Market Correlation: Tips & Insights

Market Correlation: Tips & Insights

2022-04-29 • Updated

Why does market correlation matter?

Correlation is a statistical measure that determines how assets move in relation to each other. It can be used for individual securities, like stocks, or general market correlation, like asset classes or broad markets.

Correlation is measured on a scale of -1 to +1. +1 meaning is a perfect positive correlation, and -1 is a perfect negative correlation. 

A positive correlation means that assets move in the same direction. A negative correlation vice versa means that assets move in opposite directions. 

Correlation is often used in portfolio management to measure the amount of diversification among the assets. But today, we will discuss how to include correlation into your trading strategy.

Most popular correlation types

Commodities – currency (USD/CAD & XBR/USD)

Oil prices affect the value of currencies in producing countries.

For example, Canada, one of the largest economies in the world, has substantial oil reserves. Moreover, it exports most of its oil to the United States.

The Canadian oil industry is so vast that it affects GDP (Gross Domestic Product), politics, and all of Canada’s wealth. In addition, a significant part of the population is employed in both mining and refining enterprises, so the economic power depends on the oil industry.

The central pair for CAD in Forex is USD/CAD. Consequently, the direct correlation between oil and the Canadian dollar has the opposite effect on the USD/CAD pair. Therefore, higher oil prices lead to a decrease in USD/CAD. A decline in oil prices leads to an increase in USD/CAD. 

CAD/USD correlation with XBR/USD

CADXBR.png

Let’s look at some other widespread correlations between commodities and currency pairs.

Gold up, USD down. Economic crises make investors convert their dollars into gold.

Gold up, AUD/USD up. Australia is the third-largest gold supplier in the world, so the Australian dollar is connected with the gold demand.

Gold up, NZD/USD up. New Zealand also produces a lot of gold.

Gold up, USD/CAD down. Canada is the 5th largest gold supplier in the world. Therefore, USD/CAD moves down if gold prices go up.

Gold is up, EUR/USD is up. Gold and the euro are considered anti dollars.

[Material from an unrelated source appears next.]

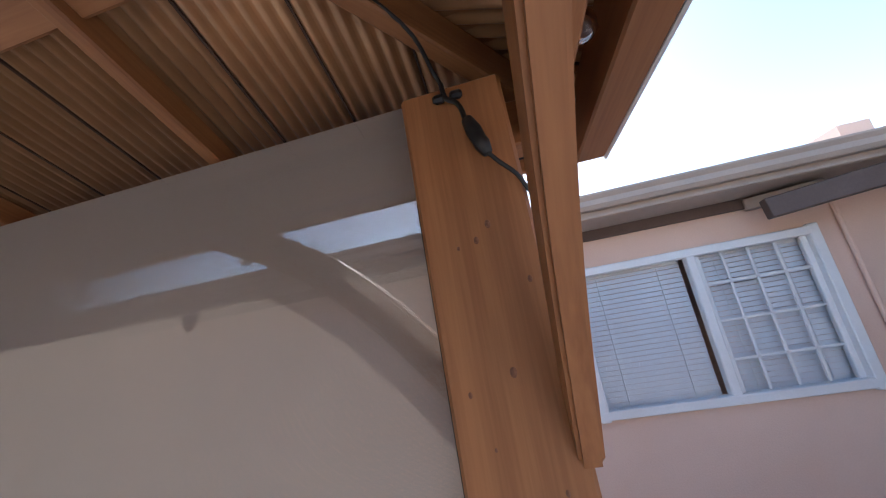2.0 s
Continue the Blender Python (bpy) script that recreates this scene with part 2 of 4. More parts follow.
def leaves(name, spots, size, mat, parent=None, rng=None, tall=1.6, droop=0.0):
    """Many small folded leaves at the spots (place, outward way)."""
    rng = rng or random.Random(1)
    v, f = [], []
    for place, way in spots:
        s = size * rng.uniform(0.6, 1.35)
        d = Vector((way[0] + rng.uniform(-0.9, 0.9), way[1] + rng.uniform(-0.9, 0.9), way[2] + rng.uniform(-0.9, 0.9) - droop)).normalized()
        side = d.cross(Vector((rng.uniform(-1, 1), rng.uniform(-1, 1), rng.uniform(-1, 1)))).normalized()
        nrm = d.cross(side)
        p = Vector(place)
        i = len(v)
        v += [p, p + d * s * tall * 0.5 + side * s * 0.5 + nrm * s * 0.12, p + d * s * tall, p + d * s * tall * 0.5 - side * s * 0.5 + nrm * s * 0.12]
        f += [(i, i + 1, i + 2), (i, i + 2, i + 3)]
    return raw(name, [tuple(q) for q in v], f, mat, parent)

# ---- the gazebo's plan ----
PX, PF, PN = 1.80, 2.10, 2.105              # post lines: sides, far, near
RIDGE = 0.339                               # half the ridge
Z0, SLOPE = 2.994, 0.3674                   # underside of the rafters at the ridge line, fall per metre
EX, EF, EN = 2.22, 2.56, 2.56               # eaves
SF, SN = SLOPE * EX / (EF - RIDGE), SLOPE * EX / (EN - RIDGE)
BEAM0, BEAM1 = 2.089, 2.26
SIDE = 0.14                                 # side beams: outward of the post line
PU, PL = 0.81, 1.45                         # purlin lines
TIE_Y, TIE_N = 1.123, 1.279                 # ties: far, near
RX = 0.90                                   # rafters of the end slopes


def under(x, y):
    """Height of the rafters' underside over a point of the plan."""
    return min(Z0 - SLOPE * abs(x), Z0 - (SF if y > 0 else SN) * max(0, abs(y) - RIDGE))


# ---- ground ----
def ground():
    n = 40
    v, f = [], []
    for j in range(n + 1):
        for i in range(n + 1):
            x = math.copysign(abs(i / n * 2 - 1) ** 3 * 900, i / n * 2 - 1)
            y = math.copysign(abs(j / n * 2 - 1) ** 3 * 900, j / n * 2 - 1)
            v.append((x, y, -0.06))
    for j in range(n):
        for i in range(n):
            a = j * (n + 1) + i
            f.append((a, a + 1, a + n + 2, a + n + 1))
    tagged(raw("ground", v, f, EARTH), "dry bare earth reaching out to the horizon", "ground", kind="structure")


ground()

GC, GR = (2.2, 10.2), (4.9, 5.75)          # gravel bed: middle and half sizes


def slab(name, x0, y0, x1, y1, parent):
    return part(name, box(x1 - x0 - 0.012, y1 - y0 - 0.012, 0.1, 0.006, ((x0 + x1) / 2, (y0 + y1) / 2, -0.05)), CONCRETE, parent)


patio = tagged(new("patio"), "pale broom-finished concrete patio cut by joints", "patio", kind="structure")
part("joint_bed", box(12.7, 26.4, 0.04, 0, (0.05, 6.4, -0.07)), BLOCK, patio, "dark recessed joints between the slabs")
xs = [-6.3, -3.6, 0.0, 3.3, 6.4]
ys = [-6.4, -3.6, -0.9, 1.85, 4.6, 7.4, 10.6, 13.8, 16.8, 19.4]
for i in range(len(xs) - 1):
    for j in range(len(ys) - 1):
        slab("concrete_slab", xs[i], ys[j], xs[i + 1], ys[j + 1], patio)


# ---- gazebo ----
gazebo = thing("gazebo", "brown stained wooden gazebo with a corrugated metal hip roof", "gazebo")


def post(x, y, wx, wy, label="", tall=2.25):
    m = pose(x, y, 0, 0, -90, 0)
    ob = part("post", box(tall, wy, wx, 0.008, (tall / 2, 0, 0)), WOOD, gazebo, label, m)
    part("post_foot", box(0.012, wy + 0.05, wx + 0.05, 0.004, (0.006, 0, 0)), BLACK, ob)
    return ob


post(PX, PF, 0.19, 0.19)
fl_post = post(-PX, PF, 0.19, 0.19)
nr_post = post(PX, -PN, 0.19, 0.24, "wide brown post with knots in its planed face", 2.185)
KNOT = material("wood_knot", (0.24, 0.10, 0.05), 0.6, second=(0.12, 0.05, 0.028), scale=60, bump=0.2)
for ky, kz, kr in ((-2.13, 1.83, 0.009), (-2.10, 1.80, 0.008), (-2.06, 1.79, 0.005), (-2.19, 1.70, 0.007), (-2.12, 1.53, 0.010), (-2.03, 1.50, 0.006), (-2.06, 1.40, 0.004), (-2.17, 1.32, 0.006), (-2.08, 1.05, 0.008)):
    part("knot", lathe([(kr * 0.8, -0.0012), (kr * 0.6, 0.0006), (kr * 0.35, 0.0002), (kr * 0.2, 0.001)], 14), KNOT, nr_post, m=Matrix.Translation((kz, ky + PN, 0.0952)) @ Matrix.Diagonal((1.5, 1, 1, 1)))
post(-PX, -PN, 0.19, 0.24, "", 2.185)
for sx in (-1, 1):
    timber("side_beam", (sx * (PX + SIDE), -PN - 0.3, BEAM0), (sx * (PX + SIDE), PF + 0.12, BEAM0), 0.09, BEAM1 - BEAM0 - 0.03, WOOD, gazebo)
timber("end_beam", (-PX - SIDE + 0.047, PF + 0.065, BEAM0), (PX + SIDE - 0.047, PF + 0.065, BEAM0), 0.09, BEAM1 - BEAM0, WOOD, gazebo)
timber("end_beam", (-PX - SIDE + 0.047, -2.32, BEAM0), (PX + SIDE - 0.047, -2.32, BEAM0), 0.09, BEAM1 - BEAM0, WOOD, gazebo)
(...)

Therefore, an increase in the price of gold often leads to a rise in the EUR/USD rate.

Oil is up, USD/RUB is down. Russia is one of the largest oil producers in the world. If oil becomes more expensive, the pair goes down.

 

Risk assets (US500 & Bitcoin)

There are two main types of assets – risk assets and safe-havens. Investors choose the type according to the global economic situation. If it is unstable, they prefer to hedge their capital in USD, JPY, or metals. 

On the other hand, investors prefer to transfer their capital into high-risk assets such as stocks or crypto if the global economy grows. For that reason, risk assets have a high correlation with each other, which you can use in your trading strategy. 

For example, the S&P500 (US500) index strongly correlates with Bitcoin. The only time the correlation between these two assets dropped below zero was after China prohibited trading and mining cryptocurrencies. Traders can use this feature to predict US500 next move by looking at the Bitcoin chart and vice versa.

US500 and Bitcoin correlation

spxbtc.png

Stock market & national currency 

If one country's stock market performs better than the market of another country, capital from the first country will flow to the second one. This fact will immediately affect both national currencies. The inflow of investments strengthens the foreign exchange.

However, there are two exceptions: the US and Japanese stock markets. Investors usually consider USD and JPY as save haven assets and invest in them during unstable situations on the world market. Therefore, during periods of economic stability, investors prefer to sell their USD and JPY and transfer their capital into high-risk assets. On the other hand, everybody gets rid of risk assets and returns into safe haven during periods of growing concerns or after ‘The Black Swan’ appearance. 

As an example, let’s look at the March 2020 drop. As you can see, when the US500 index dropped, the US dollar index has reached the highest point since 2018. It happened because investors transferred all their money from stocks and cryptos into the US dollar. 

dxy.png

How to use correlation in trading?

  1. A trader should diversify a trading strategy between different instruments with low correlation (equal to zero). If a trader opens several trades with high correlated instruments, a mistake might cost too much.
  2. A trader can look for signals and patterns on a chart of one instrument to predict a movement of another instrument with high positive or negative correlation. For example, a trader wants to open a USD/CAD currency pair trade. He/she can analyze the XBR/USD chart. Moreover, a trader can search for any fundamental oil news, which will help define USD/CAD future trends. 
  3. There can be a lag in movements between assets with high positive or negative correlation. For example, Bitcoin sometimes moves ahead of US500. A trader can use these lags and open the most profitable trades.